## Given data
☆ ☆ ☆
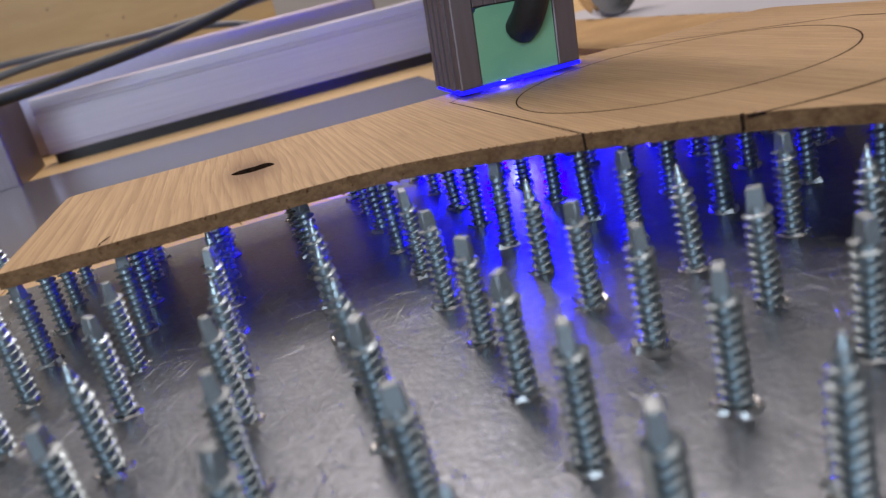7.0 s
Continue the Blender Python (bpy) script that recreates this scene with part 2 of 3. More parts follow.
M_ALU = metal("silver_anodised_aluminium", (0.38, 0.33, 0.43), 0.42, (700, 8, 700), 0.04)
M_PALE = metal("pale_anodised_aluminium", (0.50, 0.46, 0.52), 0.46, (500, 8, 500), 0.05, 0.35)
M_CHROME = metal("polished_aluminium_lip", (0.80, 0.80, 0.84), 0.16, (700, 8, 700), 0.04)
M_LIP = metal("satin_rail_top", (0.52, 0.52, 0.64), 0.30, (700, 8, 700), 0.04, 0.6)
M_SLOT = paint("black_rubber_belt", (0.018, 0.018, 0.02), 0.7, 0.4, 60.0, 0.8)
M_HEAD = metal("dark_anodised_heatsink", (0.185, 0.145, 0.15), 0.42, (500, 500, 25), 0.08, 0.75)
M_HOSE = paint("black_rubber_hose", (0.014, 0.016, 0.020), 0.50, 0.8, 60.0, 0.4)
M_BLACK = paint("black_plastic", (0.007, 0.008, 0.011), 0.24, 0.3, 60.0, 0.1)
M_PLANK, M_MDF = planks_wood(), mdf()
M_WHITE = paint("white_painted_board", (0.43, 0.43, 0.46), 0.55, 0.18, 8.0, 0.15)
M_WALL = paint("plaster", (0.45, 0.43, 0.41), 0.85, 0.12, 2.0, 0.1)
M_CONCRETE = paint("concrete", (0.28, 0.27, 0.26), 0.85, 0.25, 3.0, 0.2)
M_BOLT = metal("zinc_fastener", (0.47, 0.47, 0.50), 0.44, (300, 300, 300), 0.05)
M_CABLE = paint("grey_cable_sheath", (0.10, 0.10, 0.105), 0.45, 0.2, 60.0, 0.05)
M_DUST = paint("sawdust_crumbs", (0.24, 0.19, 0.13), 0.95, 0.5, 200.0, 0.6)
M_ACRYLIC = acrylic()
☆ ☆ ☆
## Your instructions
Quote the data above in full, leaving out the pictures it holds.

## Complete answer
7.0 s
Continue the Blender Python (bpy) script that recreates this scene with part 2 of 3. More parts follow.
M_ALU = metal("silver_anodised_aluminium", (0.38, 0.33, 0.43), 0.42, (700, 8, 700), 0.04)
M_PALE = metal("pale_anodised_aluminium", (0.50, 0.46, 0.52), 0.46, (500, 8, 500), 0.05, 0.35)
M_CHROME = metal("polished_aluminium_lip", (0.80, 0.80, 0.84), 0.16, (700, 8, 700), 0.04)
M_LIP = metal("satin_rail_top", (0.52, 0.52, 0.64), 0.30, (700, 8, 700), 0.04, 0.6)
M_SLOT = paint("black_rubber_belt", (0.018, 0.018, 0.02), 0.7, 0.4, 60.0, 0.8)
M_HEAD = metal("dark_anodised_heatsink", (0.185, 0.145, 0.15), 0.42, (500, 500, 25), 0.08, 0.75)
M_HOSE = paint("black_rubber_hose", (0.014, 0.016, 0.020), 0.50, 0.8, 60.0, 0.4)
M_BLACK = paint("black_plastic", (0.007, 0.008, 0.011), 0.24, 0.3, 60.0, 0.1)
M_PLANK, M_MDF = planks_wood(), mdf()
M_WHITE = paint("white_painted_board", (0.43, 0.43, 0.46), 0.55, 0.18, 8.0, 0.15)
M_WALL = paint("plaster", (0.45, 0.43, 0.41), 0.85, 0.12, 2.0, 0.1)
M_CONCRETE = paint("concrete", (0.28, 0.27, 0.26), 0.85, 0.25, 3.0, 0.2)
M_BOLT = metal("zinc_fastener", (0.47, 0.47, 0.50), 0.44, (300, 300, 300), 0.05)
M_CABLE = paint("grey_cable_sheath", (0.10, 0.10, 0.105), 0.45, 0.2, 60.0, 0.05)
M_DUST = paint("sawdust_crumbs", (0.24, 0.19, 0.13), 0.95, 0.5, 200.0, 0.6)
M_ACRYLIC = acrylic()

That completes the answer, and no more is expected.